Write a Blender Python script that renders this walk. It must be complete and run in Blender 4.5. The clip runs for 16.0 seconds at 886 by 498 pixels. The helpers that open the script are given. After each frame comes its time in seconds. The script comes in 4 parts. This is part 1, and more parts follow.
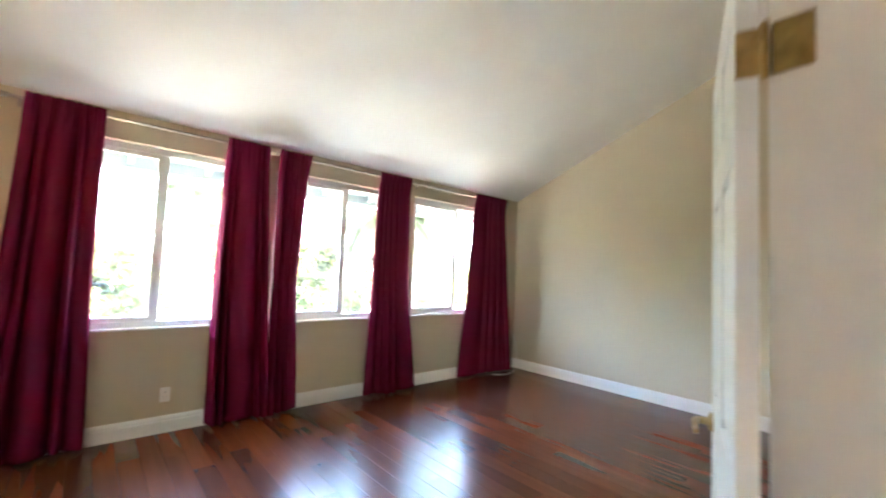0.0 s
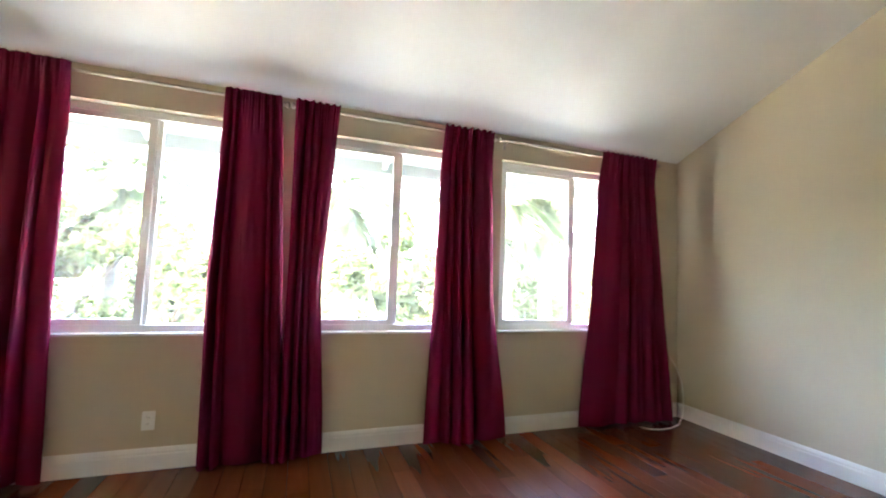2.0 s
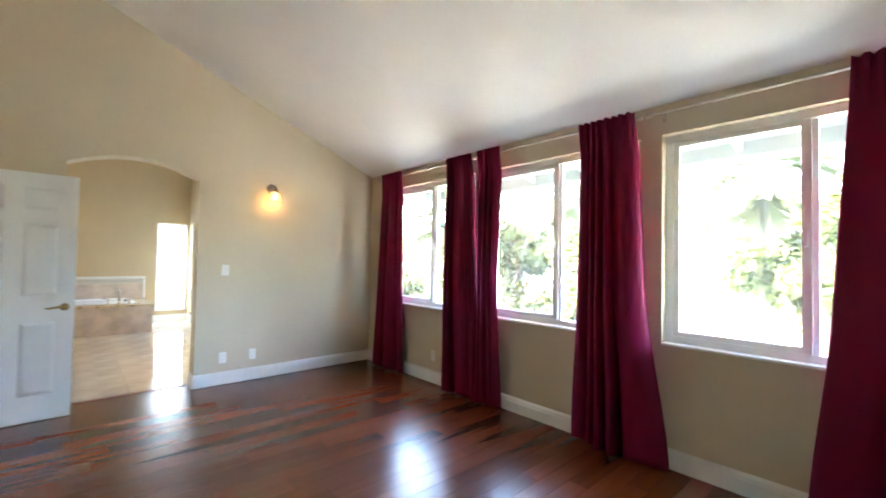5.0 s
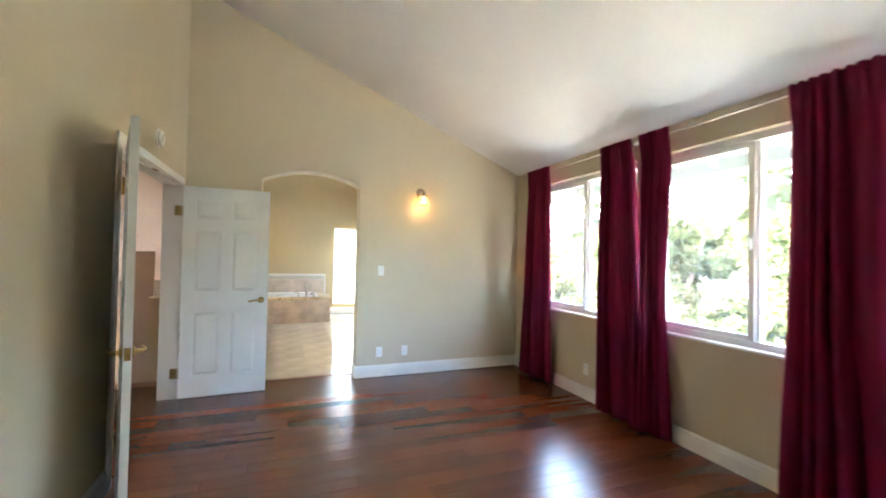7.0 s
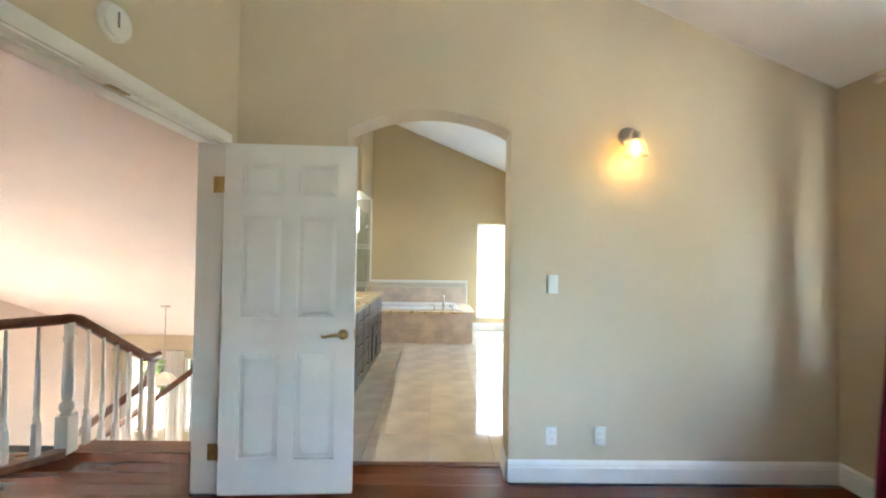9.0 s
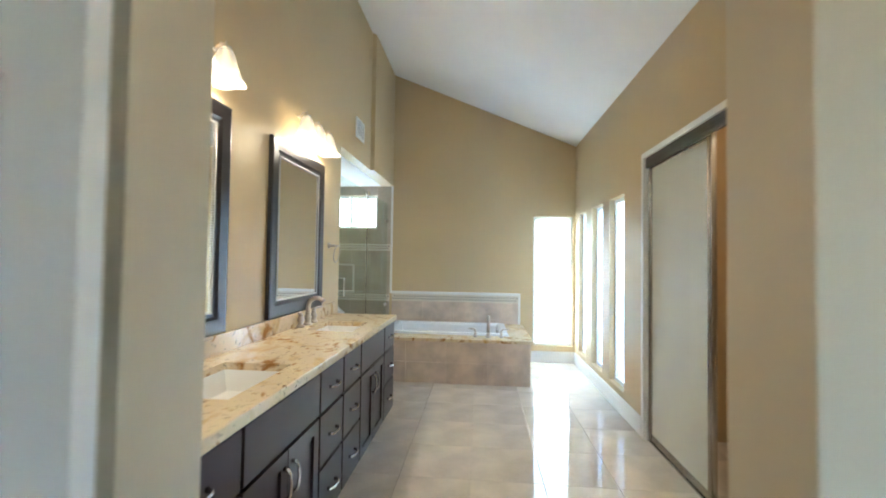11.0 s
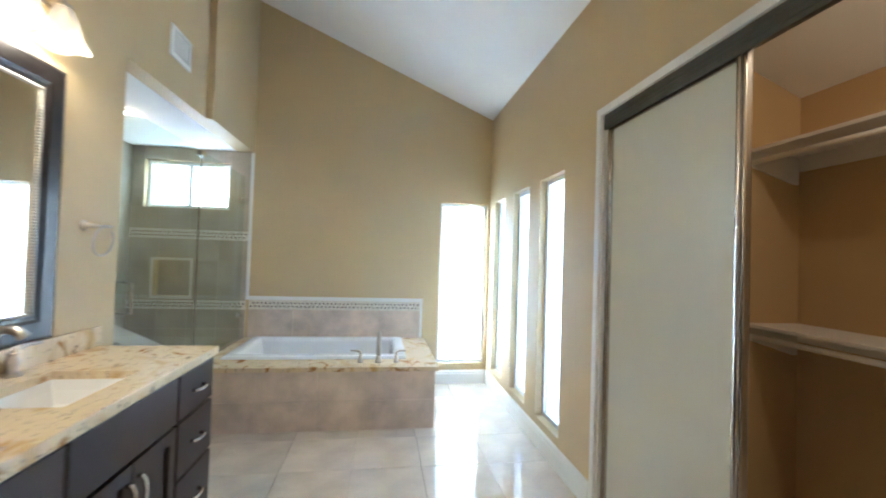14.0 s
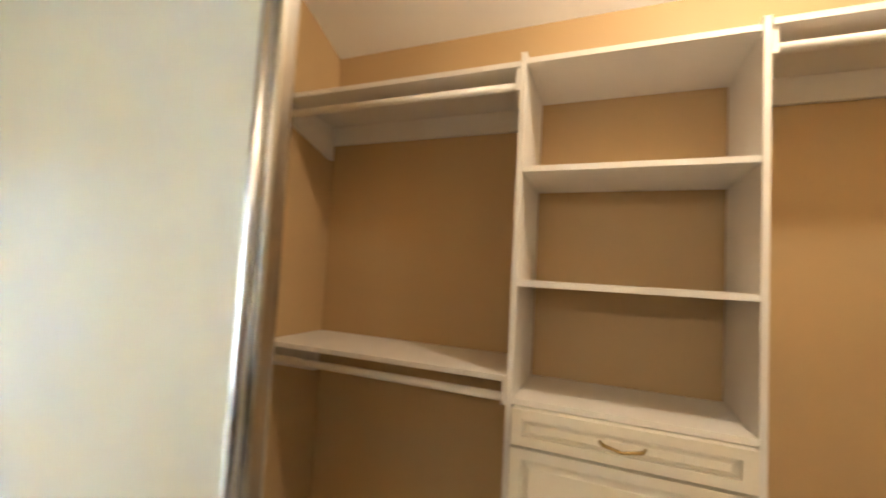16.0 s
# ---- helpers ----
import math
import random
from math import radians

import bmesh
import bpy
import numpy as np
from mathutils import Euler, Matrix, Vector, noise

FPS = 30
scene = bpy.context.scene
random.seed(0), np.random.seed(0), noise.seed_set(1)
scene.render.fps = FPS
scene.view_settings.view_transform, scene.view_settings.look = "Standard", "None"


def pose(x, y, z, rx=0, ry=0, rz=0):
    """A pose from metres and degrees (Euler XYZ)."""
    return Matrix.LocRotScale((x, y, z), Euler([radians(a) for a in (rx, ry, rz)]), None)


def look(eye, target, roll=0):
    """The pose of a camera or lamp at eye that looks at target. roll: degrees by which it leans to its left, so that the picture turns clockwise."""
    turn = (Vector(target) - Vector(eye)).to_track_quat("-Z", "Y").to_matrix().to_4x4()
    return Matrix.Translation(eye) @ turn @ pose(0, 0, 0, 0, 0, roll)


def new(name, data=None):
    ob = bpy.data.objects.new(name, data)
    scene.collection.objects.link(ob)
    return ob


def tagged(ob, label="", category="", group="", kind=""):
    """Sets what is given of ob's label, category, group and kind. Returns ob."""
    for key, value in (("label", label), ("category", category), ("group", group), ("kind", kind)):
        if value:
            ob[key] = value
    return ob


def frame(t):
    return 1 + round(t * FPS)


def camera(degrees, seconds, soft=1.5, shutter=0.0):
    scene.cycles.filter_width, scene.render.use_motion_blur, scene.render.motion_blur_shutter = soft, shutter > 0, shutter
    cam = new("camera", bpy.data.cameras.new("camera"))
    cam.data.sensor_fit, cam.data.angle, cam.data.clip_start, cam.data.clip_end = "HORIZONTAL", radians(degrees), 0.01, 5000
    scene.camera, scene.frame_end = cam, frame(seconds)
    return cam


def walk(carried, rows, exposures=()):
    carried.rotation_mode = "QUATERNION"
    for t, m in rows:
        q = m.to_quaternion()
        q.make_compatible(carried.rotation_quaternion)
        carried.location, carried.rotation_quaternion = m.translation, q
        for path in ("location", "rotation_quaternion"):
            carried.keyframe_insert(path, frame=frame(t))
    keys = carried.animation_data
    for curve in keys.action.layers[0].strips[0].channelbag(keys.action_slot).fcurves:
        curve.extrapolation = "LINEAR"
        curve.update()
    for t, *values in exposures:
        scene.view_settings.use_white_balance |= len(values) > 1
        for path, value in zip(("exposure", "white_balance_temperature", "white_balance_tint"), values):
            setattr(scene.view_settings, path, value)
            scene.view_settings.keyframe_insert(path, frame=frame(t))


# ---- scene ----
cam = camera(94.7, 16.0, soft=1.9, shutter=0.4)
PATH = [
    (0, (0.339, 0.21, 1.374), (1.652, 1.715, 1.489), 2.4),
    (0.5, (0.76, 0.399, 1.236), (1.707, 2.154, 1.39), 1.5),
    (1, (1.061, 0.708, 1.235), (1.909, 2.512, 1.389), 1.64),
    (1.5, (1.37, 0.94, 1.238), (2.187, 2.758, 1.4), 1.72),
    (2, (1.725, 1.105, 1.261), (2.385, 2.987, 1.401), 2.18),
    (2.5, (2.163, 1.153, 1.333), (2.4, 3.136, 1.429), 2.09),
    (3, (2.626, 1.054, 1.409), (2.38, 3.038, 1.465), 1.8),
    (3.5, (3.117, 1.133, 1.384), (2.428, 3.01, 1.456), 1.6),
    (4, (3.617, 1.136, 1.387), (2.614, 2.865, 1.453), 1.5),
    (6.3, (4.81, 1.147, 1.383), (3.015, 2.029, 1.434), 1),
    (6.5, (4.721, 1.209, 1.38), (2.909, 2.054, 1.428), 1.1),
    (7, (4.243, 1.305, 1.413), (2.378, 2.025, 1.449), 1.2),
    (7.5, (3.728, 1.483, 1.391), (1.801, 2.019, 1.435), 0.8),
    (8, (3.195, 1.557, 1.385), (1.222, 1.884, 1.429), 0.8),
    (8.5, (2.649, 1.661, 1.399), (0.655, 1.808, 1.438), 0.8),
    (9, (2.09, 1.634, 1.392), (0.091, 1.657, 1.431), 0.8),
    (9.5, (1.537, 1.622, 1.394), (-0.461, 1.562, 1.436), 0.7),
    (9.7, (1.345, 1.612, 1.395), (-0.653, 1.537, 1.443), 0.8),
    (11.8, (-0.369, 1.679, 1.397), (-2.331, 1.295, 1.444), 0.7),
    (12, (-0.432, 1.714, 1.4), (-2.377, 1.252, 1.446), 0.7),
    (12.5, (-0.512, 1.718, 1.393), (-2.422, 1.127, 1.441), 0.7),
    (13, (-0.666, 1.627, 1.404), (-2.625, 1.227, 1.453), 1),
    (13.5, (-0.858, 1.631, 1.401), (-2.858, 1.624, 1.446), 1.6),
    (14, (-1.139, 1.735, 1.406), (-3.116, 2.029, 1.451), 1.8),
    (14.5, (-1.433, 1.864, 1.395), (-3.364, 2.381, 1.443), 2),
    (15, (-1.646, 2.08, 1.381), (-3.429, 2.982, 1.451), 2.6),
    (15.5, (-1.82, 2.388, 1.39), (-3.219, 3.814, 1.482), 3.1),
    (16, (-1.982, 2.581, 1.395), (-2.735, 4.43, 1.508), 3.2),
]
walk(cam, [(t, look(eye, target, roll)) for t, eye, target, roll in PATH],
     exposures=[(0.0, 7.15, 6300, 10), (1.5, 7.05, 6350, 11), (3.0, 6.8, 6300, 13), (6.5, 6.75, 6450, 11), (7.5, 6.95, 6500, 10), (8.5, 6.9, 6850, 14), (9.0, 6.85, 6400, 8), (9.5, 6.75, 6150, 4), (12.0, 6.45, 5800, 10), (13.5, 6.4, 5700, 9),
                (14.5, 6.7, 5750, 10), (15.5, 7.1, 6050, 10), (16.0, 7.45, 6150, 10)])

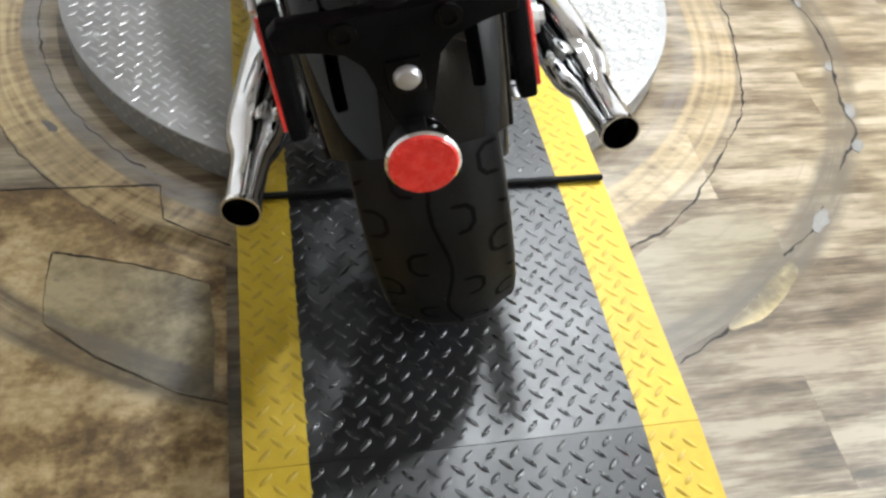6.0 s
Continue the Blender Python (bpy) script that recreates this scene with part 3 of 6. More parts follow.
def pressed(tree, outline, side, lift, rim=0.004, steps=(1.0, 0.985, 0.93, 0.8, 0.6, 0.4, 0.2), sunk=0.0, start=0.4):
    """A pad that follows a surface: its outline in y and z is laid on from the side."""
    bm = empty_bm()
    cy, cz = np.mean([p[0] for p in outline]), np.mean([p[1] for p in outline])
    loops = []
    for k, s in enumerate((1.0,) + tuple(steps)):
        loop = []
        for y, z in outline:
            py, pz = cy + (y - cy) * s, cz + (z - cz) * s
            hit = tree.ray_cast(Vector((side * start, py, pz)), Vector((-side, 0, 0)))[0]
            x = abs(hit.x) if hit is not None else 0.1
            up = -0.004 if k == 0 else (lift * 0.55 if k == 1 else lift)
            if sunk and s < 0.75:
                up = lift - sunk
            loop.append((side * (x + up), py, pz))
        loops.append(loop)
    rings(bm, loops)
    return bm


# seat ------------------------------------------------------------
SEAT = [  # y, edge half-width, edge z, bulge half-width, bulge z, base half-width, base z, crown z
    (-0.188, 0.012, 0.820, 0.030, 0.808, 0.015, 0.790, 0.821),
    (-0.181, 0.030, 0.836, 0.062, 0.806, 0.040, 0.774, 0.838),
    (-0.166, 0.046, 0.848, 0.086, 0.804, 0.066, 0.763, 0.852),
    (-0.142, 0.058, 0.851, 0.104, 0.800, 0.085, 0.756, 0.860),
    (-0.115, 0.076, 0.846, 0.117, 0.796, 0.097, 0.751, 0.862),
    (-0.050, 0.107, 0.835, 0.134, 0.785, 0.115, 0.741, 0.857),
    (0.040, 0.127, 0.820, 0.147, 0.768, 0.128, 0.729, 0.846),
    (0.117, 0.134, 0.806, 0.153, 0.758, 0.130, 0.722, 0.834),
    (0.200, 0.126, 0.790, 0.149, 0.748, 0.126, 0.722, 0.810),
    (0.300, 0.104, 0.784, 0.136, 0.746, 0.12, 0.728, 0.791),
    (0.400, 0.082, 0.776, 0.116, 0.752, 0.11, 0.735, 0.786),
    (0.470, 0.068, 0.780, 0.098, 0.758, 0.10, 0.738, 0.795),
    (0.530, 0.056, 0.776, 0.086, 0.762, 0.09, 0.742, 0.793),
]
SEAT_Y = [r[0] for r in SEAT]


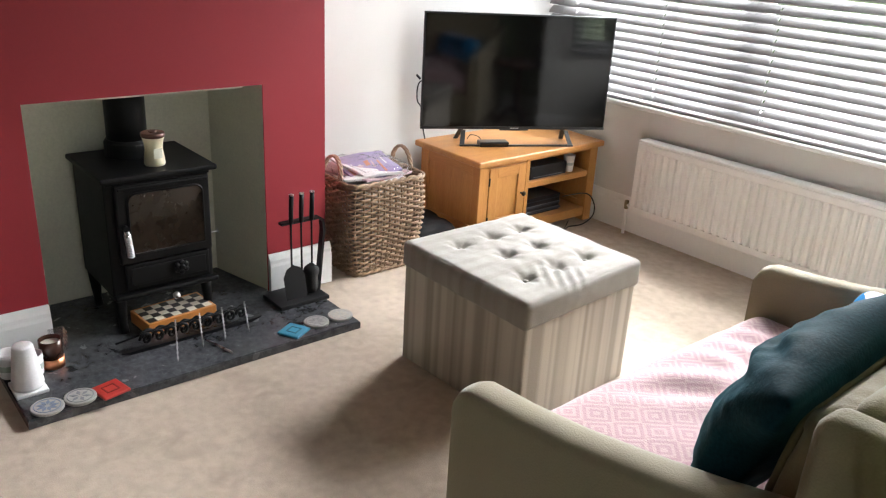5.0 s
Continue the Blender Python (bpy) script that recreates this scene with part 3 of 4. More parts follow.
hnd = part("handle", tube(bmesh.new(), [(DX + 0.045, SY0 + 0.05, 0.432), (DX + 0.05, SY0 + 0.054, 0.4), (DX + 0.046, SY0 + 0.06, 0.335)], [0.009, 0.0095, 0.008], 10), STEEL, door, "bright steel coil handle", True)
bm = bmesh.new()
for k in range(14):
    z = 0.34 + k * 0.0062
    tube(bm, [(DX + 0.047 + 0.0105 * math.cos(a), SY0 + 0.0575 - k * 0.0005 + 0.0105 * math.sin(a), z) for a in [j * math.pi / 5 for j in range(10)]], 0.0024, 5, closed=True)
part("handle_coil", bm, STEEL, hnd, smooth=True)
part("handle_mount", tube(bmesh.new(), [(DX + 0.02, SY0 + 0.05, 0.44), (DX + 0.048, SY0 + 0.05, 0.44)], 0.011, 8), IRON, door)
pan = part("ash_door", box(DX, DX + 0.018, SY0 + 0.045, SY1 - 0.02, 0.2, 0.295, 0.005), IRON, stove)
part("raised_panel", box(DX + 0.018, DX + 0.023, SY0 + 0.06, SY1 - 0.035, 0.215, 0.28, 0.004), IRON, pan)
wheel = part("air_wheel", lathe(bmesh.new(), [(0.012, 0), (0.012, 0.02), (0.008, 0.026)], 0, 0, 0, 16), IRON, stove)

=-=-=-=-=

_GIVEN REQUEST_: From the entries above, give again exactly the lines running from the line with "# ---- helpers" to the line with "radians(degrees), 0.01, 5000"; include both of those lines.

_COMPLETED EXERCISE_:
# ---- helpers ----
import math
import random
from math import radians

import bmesh
import bpy
import numpy as np
from mathutils import Euler, Matrix, Vector, noise

FPS = 30
scene = bpy.context.scene
random.seed(0), np.random.seed(0), noise.seed_set(1)
scene.render.fps = FPS
scene.view_settings.view_transform, scene.view_settings.look = "Standard", "None"


def pose(x, y, z, rx=0, ry=0, rz=0):
    """A pose from metres and degrees (Euler XYZ)."""
    return Matrix.LocRotScale((x, y, z), Euler([radians(a) for a in (rx, ry, rz)]), None)


def look(eye, target, roll=0):
    """The pose of a camera or lamp at eye that looks at target. roll: degrees by which it leans to its left, so that the picture turns clockwise."""
    turn = (Vector(target) - Vector(eye)).to_track_quat("-Z", "Y").to_matrix().to_4x4()
    return Matrix.Translation(eye) @ turn @ pose(0, 0, 0, 0, 0, roll)


def new(name, data=None):
    ob = bpy.data.objects.new(name, data)
    scene.collection.objects.link(ob)
    return ob


def tagged(ob, label="", category="", group="", kind=""):
    """Sets what is given of ob's label, category, group and kind. Returns ob."""
    for key, value in (("label", label), ("category", category), ("group", group), ("kind", kind)):
        if value:
            ob[key] = value
    return ob


def frame(t):
    return 1 + round(t * FPS)


def camera(degrees, seconds, soft=1.5, shutter=0.0):
    scene.cycles.filter_width, scene.render.use_motion_blur, scene.render.motion_blur_shutter = soft, shutter > 0, shutter
    cam = new("camera", bpy.data.cameras.new("camera"))
    cam.data.sensor_fit, cam.data.angle, cam.data.clip_start, cam.data.clip_end = "HORIZONTAL", radians(degrees), 0.01, 5000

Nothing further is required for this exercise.